Legislature moves to stop judges from waiving fines and fees

In a rational world in which public officials had a genuine interest in making government work fairly and efficiently for all, it wouldn’t take long for the real life impacts of the above scenario to lead to a policy about-face. Unfortunately, that’s not the world currently inhabited by the anti-government ideologues driving policy in North Carolina.

Instead of lowering fines and fees to reasonable levels, state legislative leaders have doubled down on what might be termed the “blood from a turnip” strategy. This past summer, the General Assembly slipped a provision into the budget that will make it much more difficult for judges to waive fees for indigent defendants.

As Policy Watch Courts, Law and Democracy Reporter Melissa Boughton explained in June [4]:

The provision mandates that no court may waive or remit all or part of any court fines or costs without providing 15 days’ notice and an opportunity to be heard to all government entities affected by the monetary collection.

That means that judges or clerks would have to either predict when someone is going to be convicted and sentenced or they have to set a second hearing and send out notices 15 days in advance to any government agency that gets a piece of the pie — this includes sheriff’s offices, the State Bureau of Investigations, the State Treasury, the school system and even legislators.”

The obvious effect of this new law (which goes into effect next Friday, December 1) is to create an absurd “Catch-22” situation for judges who know that the people appearing before them are poor: they can impose fines and fees they know can’t be paid or they can wade into a ridiculous new conservative-hatched bureaucracy.
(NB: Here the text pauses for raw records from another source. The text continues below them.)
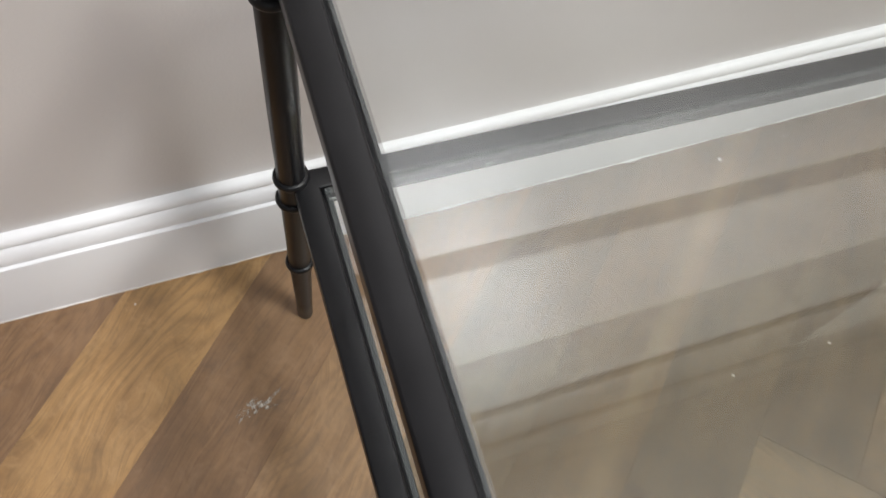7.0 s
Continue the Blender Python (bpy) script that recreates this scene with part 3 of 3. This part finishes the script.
CRUMBS = [(-0.299, -0.182), (-0.218, -0.283), (-0.241, -0.476), (-0.176, -0.554), (-2.439, -0.411), (-0.332, -0.081), (-0.080, -0.882), (-0.070, -0.897), (-2.262, -0.015),
          (-1.605, -0.017), (-1.212, -0.044), (-1.895, -0.330), (-2.385, -0.267), (-2.391, -0.313), (-1.685, -0.024), (-1.927, -0.306), (-1.570, -0.255), (-1.672, -0.231), (-1.775, -0.232)]
bm = bmesh.new()
for x, y in CRUMBS:
    r = rng.uniform(0.0011, 0.0023)
    made = bmesh.ops.create_icosphere(bm, subdivisions=1, radius=1, matrix=pose(x, y, r * 0.28, 0, 0, rng.uniform(0, 180)) @ Matrix.Diagonal((r * rng.uniform(0.8, 1.5), r, r * 0.4, 1)))
    for v in made["verts"]:
        v.co += Vector((rng.uniform(-0.3, 0.3), rng.uniform(-0.3, 0.3), 0)) * r
tagged(part("plaster_crumbs", bm, painted("dusty_plaster", (0.52, 0.46, 0.41), 0.7)), "small white plaster and paint crumbs on the floor", "crumbs", kind="stuff")

# uneven bead of white caulk where the skirting meets the boards
bm = bmesh.new()
row, x = [], EDGE + 0.004
while x < -0.004:
    lump = 0.25 if x > -2.2 else 1.6
    h = 0.0012 + lump * 0.0030 * max(0.0, noise.noise(Vector((x * 9, 3.1, 0)))) + 0.0012 * max(0.0, noise.noise(Vector((x * 47, 1.7, 0))))
    d = 0.0008 + lump * 0.0048 * max(0.0, noise.noise(Vector((x * 13, 8.3, 0)))) + 0.0016 * max(0.0, noise.noise(Vector((x * 61, 5.5, 0))))
    row.append([bm.verts.new(c) for c in ((x, 0.0, h), (x, -d * 0.7, h * 0.6), (x, -d, 0.0006), (x, 0.0, 0.0006))])
    x += 0.006
for a, b in zip(row, row[1:]):
    for i in range(4):
        bm.faces.new((a[i], a[(i + 1) % 4], b[(i + 1) % 4], b[i]))
bmesh.ops.recalc_face_normals(bm, faces=bm.faces)
tagged(part("caulk_bead", bm, CAULK), "uneven white caulk along the skirting foot", "caulk", kind="structure")

# filler left in the two grooves at the skirting joint
for z, y in ((0.1008, 0.0085), (0.0812, 0.0035)):
    bm = bmesh.new()
    bmesh.ops.create_icosphere(bm, subdivisions=2, radius=1, matrix=pose(JX, y, z) @ Matrix.Diagonal((0.0095, 0.0052, 0.0042, 1)))
    for v in bm.verts:
        v.co += 0.0012 * noise.noise_vector(v.co * 300)
    tagged(part("trim", bm, SKIRT, smooth=True), "lump of filler in a skirting groove", "filler", kind="structure")
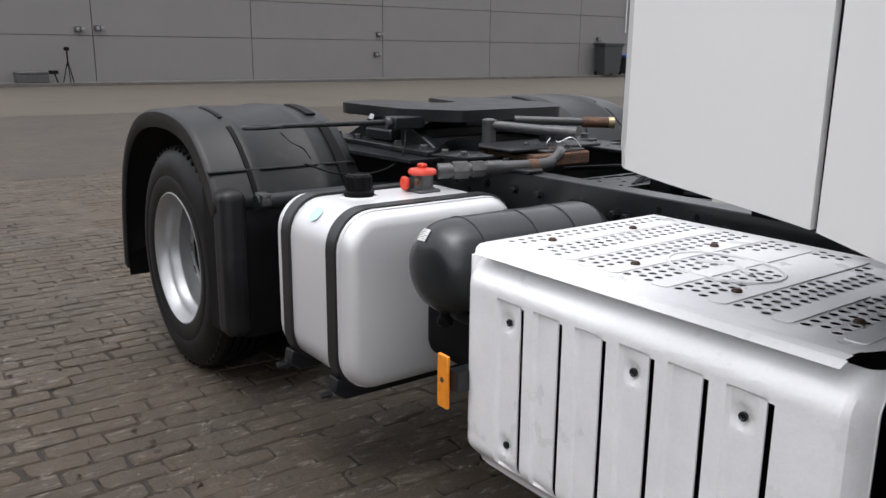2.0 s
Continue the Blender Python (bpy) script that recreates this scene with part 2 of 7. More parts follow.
def add_tube(bm, pts, r, n=10, cap=True):
    pts = [Vector(p) for p in pts]
    rs = r if isinstance(r, (list, tuple)) else [r] * len(pts)
    rings, side = [], None
    for i, p in enumerate(pts):
        d = (pts[min(i + 1, len(pts) - 1)] - pts[max(i - 1, 0)]).normalized()
        if side is None:
            side = d.cross(Vector((0, 0, 1)) if abs(d.z) < 0.9 else Vector((1, 0, 0))).normalized()
        else:
            side = (side - d * side.dot(d)).normalized()
        up = d.cross(side)
        rings.append([bm.verts.new(p + (side * math.cos(a) + up * math.sin(a)) * rs[i])
                      for a in [2 * math.pi * k / n for k in range(n)]])
    for a, b in zip(rings, rings[1:]):
        for k in range(n):
            bm.faces.new((a[k], a[(k + 1) % n], b[(k + 1) % n], b[k]))
    if cap:
        bm.faces.new(rings[0][::-1])
        bm.faces.new(rings[-1])


def tube(pts, r, n=10):
    bm = bmesh.new()
    add_tube(bm, pts, r, n)
    return bm


def curve_pts(pts, n=8):
    """A smooth line through the points."""
    out, p = [], [Vector(q) for q in pts]
    p = [p[0] * 2 - p[1]] + p + [p[-1] * 2 - p[-2]]
    for i in range(1, len(p) - 2):
        for k in range(n):
            t = k / n
            out.append(0.5 * (2 * p[i] + (p[i + 1] - p[i - 1]) * t + (2 * p[i - 1] - 5 * p[i] + 4 * p[i + 1] - p[i + 2]) * t * t
                              + (3 * p[i] - p[i - 1] - 3 * p[i + 1] + p[i + 2]) * t ** 3))
    return out + [p[-2]]


def add_lathe(bm, prof, m, n=32, close=False):
    """prof: (radius, height) along the axis; m places the axis (local z)."""
    rings = []
    for r, h in prof:
        if r < 1e-5:
            rings.append([bm.verts.new(m @ Vector((0, 0, h)))])
        else:
            rings.append([bm.verts.new(m @ Vector((r * math.cos(2 * math.pi * k / n), r * math.sin(2 * math.pi * k / n), h))) for k in range(n)])
    pairs = list(zip(rings, rings[1:])) + ([(rings[-1], rings[0])] if close else [])
    for a, b in pairs:
        for k in range(n):
            q = [a[k % len(a)], a[(k + 1) % len(a)], b[(k + 1) % len(b)], b[k % len(b)]]
            q = list(dict.fromkeys(q))
            if len(q) > 2:
                bm.faces.new(q)


def lathe(prof, m, n=32, close=False):
    bm = bmesh.new()
    add_lathe(bm, prof, m, n, close)
    return bm


def axis(p, d):
    """A pose at p with local z along d."""
    return Matrix.Translation(p) @ Vector(d).to_track_quat("Z", "Y").to_matrix().to_4x4()


def rpoly(pts, r, n=5):
    """The polygon with rounded corners; r one radius or one a corner."""
    out, k = [], len(pts)
    for i in range(k):
        p, a, b = Vector(pts[i]), Vector(pts[i - 1]), Vector(pts[(i + 1) % k])
        ri = r[i] if isinstance(r, (list, tuple)) else r
        if ri <= 0:
            out.append(tuple(p))
            continue
        da, db = (a - p), (b - p)
        c = min(ri, da.length * 0.49, db.length * 0.49)
        s, e = p + da.normalized() * c, p + db.normalized() * c
        for j in range(n + 1):
            t = j / n
            out.append(tuple(s * (1 - t) ** 2 + p * 2 * t * (1 - t) + e * t * t))
    return out


def circle2(cx, cy, r, n=24, ry=None):
    return [(cx + r * math.cos(2 * math.pi * k / n), cy + (ry or r) * math.sin(2 * math.pi * k / n)) for k in range(n)]


def sheet(outer, mapf, thick, holes=(), du=0.06, dv=0.0, bm=None, lines=()):
    """A plate with the outline (and holes) in (u, v), cut into strips, bent by mapf(u, v, w) and given a thickness."""
    own = bmesh.new()
    edges = []
    for loop in (outer, *holes):
        vs = [own.verts.new((u, v, 0)) for u, v in loop]
        edges += [own.edges.new((vs[i], vs[(i + 1) % len(vs)])) for i in range(len(vs))]
    bmesh.ops.triangle_fill(own, use_beauty=True, use_dissolve=False, edges=edges, normal=(0, 0, 1))
    us, vv = [p[0] for p in outer], [p[1] for p in outer]
    for step, lo, hi, no in ((du, min(us), max(us), (1, 0, 0)), (dv, min(vv), max(vv), (0, 1, 0))):
        if step:
            k = math.floor(lo / step) + 1
            while k * step < hi - 1e-5:
                co = Vector(no) * (k * step)
                bmesh.ops.bisect_plane(own, geom=own.verts[:] + own.edges[:] + own.faces[:], dist=1e-5, plane_co=co, plane_no=no)
                k += 1
    for (ua, va), (ub, vb) in lines:
        bmesh.ops.bisect_plane(own, geom=own.verts[:] + own.edges[:] + own.faces[:], dist=1e-5, plane_co=(ua, va, 0), plane_no=(va - vb, ub - ua, 0))
    ret = bmesh.ops.extrude_face_region(own, geom=own.faces[:])
    for v in ret["geom"]:
        if isinstance(v, bmesh.types.BMVert):
            v.co.z = -1
    for v in own.verts:
        v.co = mapf(v.co.x, v.co.y, v.co.z * thick)
    if bm is None:
        return own
    me = bpy.data.meshes.new("join")
    own.to_mesh(me)
    own.free()
    bm.from_mesh(me)
    bpy.data.meshes.remove(me)
    return bm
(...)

Yesterday, Boughton reported [5] that the Administrative Office of the Courts (AOC), which recently issued a new directive on the matter, has concluded that there are 615 state and local entities that will now need to be “noticed” each time a judge proposes to waive a fine or fee for an indigent party. The AOC proposes to deal with this ridiculous new requirement by printing and sending out one such notice to each entity every month.

According to the AOC (which responded yesterday to an inquiry from Boughton), at $0.49 for a first class stamp, the cost will be $301.35 per round of notice. This, of course, doesn’t include the cost of the paper or printing or the staff to put together the mailings or the costs that will be incurred by each of the 615 entities who will receive and process the notice each month or the costs associated with any notices that might be produced by local jurisdictions if they elect to send additional notices.

We are not making any of this up; this cynical and downright Kafkaesque bureaucratic nightmare is the handiwork of America’s “party of small government.” What’s more, it’s not even clear at this point that the AOC’s once-per-month mailing workaround will satisfy conservative legislative leaders.

The bottom line: It’s one thing – as American conservatives have traditionally done – to maintain strong suspicions of taxes and big government. It’s quite another be so fanatical, cynical and Machiavellian as to be willing to intentionally undermine core public structures and systems and cause harm to the citizenry in order to abet an ideological crusade.

Unfortunately, as events like this continue to demonstrate more and more, this is the dark reality that caring and thinking Americans must grasp and, ultimately, overcome in the era of Trump.

If nothing else, at least we know what the score is.